------ Material provided ------

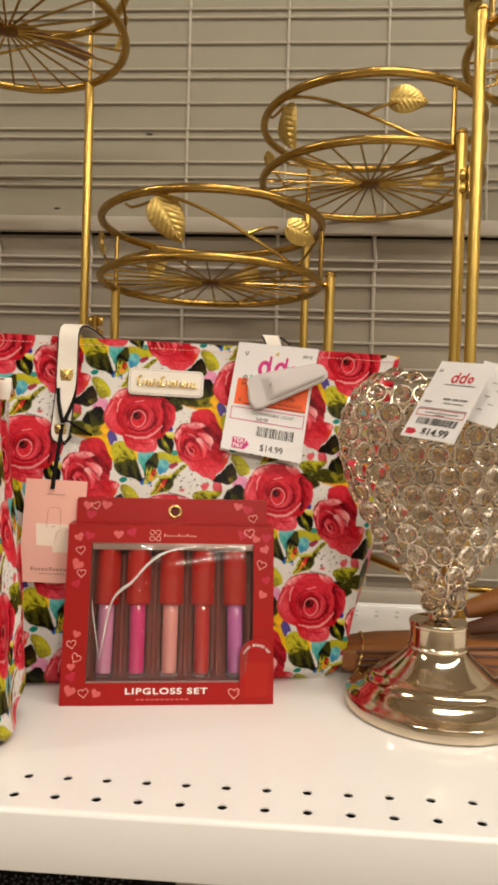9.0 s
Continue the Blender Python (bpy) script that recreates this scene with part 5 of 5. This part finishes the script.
def heart_lamp():
    e = empty("heart_lamp", pose(0.200, 0.380, SHELF), "crystal bead heart lamp on a polished nickel base", "lamp")
    prof = [(0, 0.002), (0.070, 0.0), (0.0745, 0.0005), (0.0762, 0.002), (0.0762, 0.0095), (0.0752, 0.0115), (0.0728, 0.0126), (0.0690, 0.0134), (0.0645, 0.0160), (0.0605, 0.0200), (0.0580, 0.0224), (0.0560, 0.0232), (0.0550, 0.0250), (0.0525, 0.0278), (0.0490, 0.0294), (0.0466, 0.0300), (0.0448, 0.0316), (0.0410, 0.0342), (0.0360, 0.0378), (0.0315, 0.0414), (0.0276, 0.0452), (0.0252, 0.0486), (0.0243, 0.0505), (0.0248, 0.0512), (0.0248, 0.0524), (0.0240, 0.0532), (0.0236, 0.0560), (0.0236, 0.0685), (0.0242, 0.0692), (0.0243, 0.0714), (0.0236, 0.0728), (0.0218, 0.0736), (0.0105, 0.0742), (0.0085, 0.0755), (0.0080, 0.0778), (0.004, 0.0785), (0.0030, 0.081), (0.0030, 0.090), (0, 0.0905)]
    part("base", lathe(bmesh.new(), prof, 96), M_CHROME, e, "polished nickel foot and neck")
    Z0, T = 0.086 + 0.122, 0.041
    turn = radians(4)
    side = np.array(((0.0, -0.007), (0.011, 0.004), (0.027, 0.024), (0.046, 0.046), (0.063, 0.070), (0.077, 0.094), (0.086, 0.120), (0.0885, 0.144), (0.083, 0.169), (0.068, 0.187), (0.048, 0.195), (0.026, 0.192), (0.010, 0.184), (0.0, 0.179)))
    k = np.linspace(0, len(side) - 1, 110)
    ker = np.ones(9) / 9
    sx = np.convolve(np.pad(np.interp(k, np.arange(len(side)), side[:, 0]), 4, mode="edge"), ker, "valid")
    sz = np.convolve(np.pad(np.interp(k, np.arange(len(side)), side[:, 1]), 4, mode="edge"), ker, "valid") - 0.122
    outline = [(float(a), float(c)) for a, c in zip(sx, sz)] + [(-float(a), float(c)) for a, c in zip(sx[::-1], sz[::-1])]
    ang = np.array([math.atan2(z, x) for x, z in outline])
    rad = np.array([math.hypot(x, z) for x, z in outline])
    order = np.argsort(ang)
    ang, rad = ang[order], rad[order]

    def rho(x, z):
        return math.hypot(x, z) / float(np.interp(math.atan2(z, x), ang, rad, period=2 * math.pi))

    def depth(x, z):
        return T * math.sqrt(max(0.0, 1 - min(1.0, rho(x, z)) ** 2.4))

    def place(x, y, z):
        c, s = math.cos(turn), math.sin(turn)
        return Vector((x * c - y * s, x * s + y * c, z + Z0))

    bm = bmesh.new()
    tube(bm, [place(x, 0, z) for x, z in outline[1::3]], 0.0013, True, 7)
    part("heart_wire", bm, M_WIRE_CHROME, e, "nickel outline wire")
    for sg in (-1, 1):
        for q in (-0.62, -0.05, 0.5):
            pts = []
            for i in range(25):
                f = i / 24
                z = -0.125 + f * 0.184
                half = max((abs(x) for x, zz in outline if abs(zz - z) < 0.006), default=0.0)
                x = q * half
                if rho(x, z) < 0.99:
                    pts.append(place(x, sg * (depth(x, z) + 0.001), z))
            part("heart_wire", tube(bmesh.new(), pts, 0.0007, seg=6), M_WIRE_CHROME, e)
    ring, crystal = bead_meshes()
    p = 0.0183
    spots = []
    row = 0
    z = -0.123
    while z < 0.072:
        x = -0.09 + (p / 2 if row % 2 else 0)
        while x < 0.09:
            r = rho(x, z)
            if r < 0.95:
                spots.append((x, z))
            x += p
        z += p * 0.87
        row += 1
    rnd = random.Random(12)

    def bead(loc, nrm, s):
        rot = nrm.to_track_quat("-Y", "Z").to_matrix().to_4x4()
        m = Matrix.Translation(loc) @ rot @ pose(0, 0, 0, rnd.uniform(-9, 9), rnd.uniform(0, 360), rnd.uniform(-9, 9)) @ Matrix.Scale(s, 4)
        c = new("crystal_bead", crystal)
        c.parent = e
        c.matrix_basis = m
        k = new("ring", ring)
        k.parent = c
        k["label"] = "nickel wire ring"
    for x, z in spots:
        d = 0.002
        gx = (depth(x + d, z) - depth(x - d, z)) / (2 * d)
        gz = (depth(x, z + d) - depth(x, z - d)) / (2 * d)
        for sg in (-1, 1):
            loc = place(x + rnd.uniform(-0.0006, 0.0006), sg * depth(x, z) + rnd.uniform(-0.002, 0.002), z + rnd.uniform(-0.0007, 0.0007))
            nv = Vector((-gx, sg, -gz)).normalized()
            nv = Matrix.Rotation(turn, 3, "Z") @ nv
            bead(loc, nv, rnd.uniform(0.90, 1.08))
    for x, y, z in ((0.001, -0.007, -0.1265), (0.011, -0.009, -0.1165), (-0.010, -0.009, -0.1175), (0.0, 0.008, -0.121)):
        bead(place(x, y, z), Vector((0, -1, 0)), 0.95)
    acc = 0.0
    for (x0, z0), (x1, z1) in zip(outline, outline[1:] + outline[:1]):
        acc += math.hypot(x1 - x0, z1 - z0)
        if acc > 0.0172:
            acc = 0.0
            nv = Vector((x0, -0.02, z0)).normalized()
            bead(place(x0 * 0.97, -0.003, z0 * 0.97), nv, rnd.uniform(0.93, 1.0))
    return e


heart_lamp()


def lamp_ticket():
    W, H = 0.0474, 0.0711
    e = empty("price_ticket", pose(0.1867, 0.316, 1.4541, -34, 6.6, -48), "white paper price ticket hanging on the crystal lamp", "price tag")
    card = part("card", plate(bmesh.new(), [(-W / 2, -H / 2), (W / 2, -H / 2), (W / 2, H / 2), (-W / 2, H / 2)], 0, 0.0005), M_PAPER, e, smooth=False)
    X = lambda a: (a - 0.5) * W
    Z = lambda b: (0.5 - b) * H
    text("$14.99", 0.0086, M_INK, card, X(0.34), Z(0.955), bold=0.00012)
    part("arrow", plate(bmesh.new(), [(X(0.06), Z(0.965)), (X(0.20), Z(0.965)), (X(0.26), Z(0.93)), (X(0.20), Z(0.895)), (X(0.06), Z(0.895))], -0.0003, -0.0001), M_CRIMSON_INK, card, "red arrow label", False)
    tagged(bars(barcode(X(0.16), X(0.90), Z(0.83), Z(0.745), 5), M_INK, card, "barcode"), "printed black barcode", kind="stuff")
    t = 0.0004
    bars([(X(0.07), X(0.95), Z(0.64), Z(0.64) + t), (X(0.07), X(0.95), Z(0.72), Z(0.72) + t), (X(0.07), X(0.07) + t, Z(0.72), Z(0.64)), (X(0.95) - t, X(0.95), Z(0.72), Z(0.64))], M_CRIMSON_INK, card, "price_frame")
    text("N", 0.0042, M_INK, card, X(0.06), Z(0.15))
    bars([(X(0.22), X(0.84), Z(0.682), Z(0.673)), (X(0.42), X(0.60), Z(0.706), Z(0.697)), (X(0.42), X(0.56), Z(0.50), Z(0.479)), (X(0.59), X(0.70), Z(0.50), Z(0.479)), (X(0.72), X(0.86), Z(0.50), Z(0.479)), (X(0.46), X(0.60), Z(0.548), Z(0.536)), (X(0.63), X(0.82), Z(0.548), Z(0.536)), (X(0.10), X(0.24), Z(0.550), Z(0.530)), (X(0.07), X(0.95), Z(0.623), Z(0.618)), (X(0.30), X(0.86), Z(0.308), Z(0.300))], M_GREYINK, card)
    for cx, rr in ((0.43, 0.0030), (0.58, 0.0030), (0.72, 0.0022)):
        bm = bmesh.new()
        tube(bm, [(X(cx) + 0.75 * rr * math.cos(2 * math.pi * i / 16), -0.0003, Z(0.225) + rr * math.sin(2 * math.pi * i / 16)) for i in range(16)], 0.0008, True, 6, 0.3, up=(0, 1, 0))
        if cx < 0.7:
            box(bm, X(cx) + 0.0017, X(cx) + 0.0029, -0.0005, -0.0002, Z(0.225) - 0.003, Z(0.225) + 0.0062)
        part("logo_shape", bm, M_CRIMSON_INK, card, "red oval logo shape")
    e2 = empty("paper_ticket", pose(0.2170, 0.316, 1.4600, -32, 16, -42), "blank white paper ticket behind the price ticket", "tag")
    part("card", plate(bmesh.new(), [(-0.018, -0.026), (0.018, -0.026), (0.018, 0.026), (-0.018, 0.026)], 0, 0.0005), M_PAPER, e2, smooth=False)
    bars([(-0.002 + 0.006 * (i % 2), 0.002 + 0.006 * (i % 2), -0.015 + 0.006 * i, -0.0145 + 0.006 * i) for i in range(6)], M_GREYINK, e2)


lamp_ticket()


# ---------------------------------------------------------------- tan leather purse behind the lamp
def tan_purse():
    e = empty("leather_purse", pose(0, 0, SHELF), "folded tan leather purse lying behind the lamp", "purse")
    bm = bmesh.new()
    rings = []
    for x, sc in ((0.124, 0.40), (0.1255, 0.66), (0.129, 0.82), (0.137, 0.90), (0.16, 1.02), (0.20, 1.04), (0.25, 1.07), (0.30, 1.1), (0.35, 1.05), (0.368, 0.8), (0.372, 0.4)):
        ring = []
        for k in range(44):
            a = 2 * math.pi * k / 44
            c, s = math.cos(a), math.sin(a)
            yy = 0.028 * math.copysign(abs(c) ** 0.6, c) * sc
            zz = 0.0158 * math.copysign(abs(s) ** 0.55, s) * sc
            groove = 0.0016 * (math.exp(-((zz - 0.004) / 0.0012) ** 2) + math.exp(-((zz - 0.011) / 0.0012) ** 2) + math.exp(-((zz + 0.004) / 0.0012) ** 2)) * (c < -0.2)
            ring.append(bm.verts.new((x + 0.003 * c, 0.455 + 0.09 * (x - 0.12) + yy + groove, 0.0178 + 0.02 * (x - 0.12) + zz * (1 + 0.03 * math.sin(40 * x)))))
        rings.append(ring)
    for A, B in zip(rings, rings[1:]):
        for k in range(44):
            bm.faces.new((A[k], A[(k + 1) % 44], B[(k + 1) % 44], B[k]))
    bm.faces.new(rings[0])
    bm.faces.new(rings[-1][::-1])
    bmesh.ops.recalc_face_normals(bm, faces=bm.faces[:])
    body = part("body", bm, M_TAN, e)
    bm = bmesh.new()
    for k, (dz, dy) in enumerate(((0.0285, -0.0255), (0.0220, -0.0272), (0.0150, -0.0272))):
        tube(bm, [(x, 0.452 + 0.09 * (x - 0.12) + dy, dz + 0.02 * (x - 0.12) + 0.002 * math.sin(30 * x + k)) for x in np.linspace(0.138, 0.36, 20)], 0.0014, seg=6)
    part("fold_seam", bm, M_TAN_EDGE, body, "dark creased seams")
    bm = bmesh.new()
    pts = [(0.245, 0.470, 0.060), (0.275, 0.472, 0.068), (0.31, 0.474, 0.082), (0.35, 0.478, 0.094), (0.40, 0.482, 0.098)]
    tube(bm, pts, [0.008, 0.013, 0.016, 0.017, 0.016], seg=20, flat=1.0)
    part("strap_roll", bm, M_TAN, e, "rolled tan leather strap")
    bm = bmesh.new()
    tube(bm, [(0.245, 0.455, 0.046), (0.29, 0.452, 0.058), (0.35, 0.455, 0.066), (0.40, 0.46, 0.068)], [0.006, 0.012, 0.014, 0.013], seg=18)
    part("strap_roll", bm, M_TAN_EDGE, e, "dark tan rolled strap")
    bm = bmesh.new()
    tube(bm, [(0.141 + 0.004 * math.sin(k), 0.456 + 0.0295 * math.cos(k), 0.0188 + 0.0172 * math.sin(k)) for k in [2 * math.pi * i / 40 for i in range(40)]], 0.0012, True, 8)
    part("ring", bm, M_BRASS, e, "thin gold ring round the end")
    # gold bar frame rising behind the purse
    f = empty("gold_frame", pose(0, 0, SHELF), "low gold rod frame behind the purse", "frame")
    part("rod", tube(bmesh.new(), [(0.262, 0.55, 0.0), (0.262, 0.55, 0.058), (0.2635, 0.55, 0.0615), (0.267, 0.549, 0.063), (0.37, 0.535, 0.063), (0.3735, 0.5345, 0.0615), (0.375, 0.534, 0.058), (0.375, 0.534, 0.0)], 0.0040, seg=10), M_GOLD, f)


tan_purse()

------

### Directive
Copy nothing but the lines from the top of the material through the line holding "return Vector((x *", exactly as written; omit pictures.

### Result for this exercise
9.0 s
Continue the Blender Python (bpy) script that recreates this scene with part 5 of 5. This part finishes the script.
def heart_lamp():
    e = empty("heart_lamp", pose(0.200, 0.380, SHELF), "crystal bead heart lamp on a polished nickel base", "lamp")
    prof = [(0, 0.002), (0.070, 0.0), (0.0745, 0.0005), (0.0762, 0.002), (0.0762, 0.0095), (0.0752, 0.0115), (0.0728, 0.0126), (0.0690, 0.0134), (0.0645, 0.0160), (0.0605, 0.0200), (0.0580, 0.0224), (0.0560, 0.0232), (0.0550, 0.0250), (0.0525, 0.0278), (0.0490, 0.0294), (0.0466, 0.0300), (0.0448, 0.0316), (0.0410, 0.0342), (0.0360, 0.0378), (0.0315, 0.0414), (0.0276, 0.0452), (0.0252, 0.0486), (0.0243, 0.0505), (0.0248, 0.0512), (0.0248, 0.0524), (0.0240, 0.0532), (0.0236, 0.0560), (0.0236, 0.0685), (0.0242, 0.0692), (0.0243, 0.0714), (0.0236, 0.0728), (0.0218, 0.0736), (0.0105, 0.0742), (0.0085, 0.0755), (0.0080, 0.0778), (0.004, 0.0785), (0.0030, 0.081), (0.0030, 0.090), (0, 0.0905)]
    part("base", lathe(bmesh.new(), prof, 96), M_CHROME, e, "polished nickel foot and neck")
    Z0, T = 0.086 + 0.122, 0.041
    turn = radians(4)
    side = np.array(((0.0, -0.007), (0.011, 0.004), (0.027, 0.024), (0.046, 0.046), (0.063, 0.070), (0.077, 0.094), (0.086, 0.120), (0.0885, 0.144), (0.083, 0.169), (0.068, 0.187), (0.048, 0.195), (0.026, 0.192), (0.010, 0.184), (0.0, 0.179)))
    k = np.linspace(0, len(side) - 1, 110)
    ker = np.ones(9) / 9
    sx = np.convolve(np.pad(np.interp(k, np.arange(len(side)), side[:, 0]), 4, mode="edge"), ker, "valid")
    sz = np.convolve(np.pad(np.interp(k, np.arange(len(side)), side[:, 1]), 4, mode="edge"), ker, "valid") - 0.122
    outline = [(float(a), float(c)) for a, c in zip(sx, sz)] + [(-float(a), float(c)) for a, c in zip(sx[::-1], sz[::-1])]
    ang = np.array([math.atan2(z, x) for x, z in outline])
    rad = np.array([math.hypot(x, z) for x, z in outline])
    order = np.argsort(ang)
    ang, rad = ang[order], rad[order]

    def rho(x, z):
        return math.hypot(x, z) / float(np.interp(math.atan2(z, x), ang, rad, period=2 * math.pi))

    def depth(x, z):
        return T * math.sqrt(max(0.0, 1 - min(1.0, rho(x, z)) ** 2.4))

    def place(x, y, z):
        c, s = math.cos(turn), math.sin(turn)
        return Vector((x * c - y * s, x * s + y * c, z + Z0))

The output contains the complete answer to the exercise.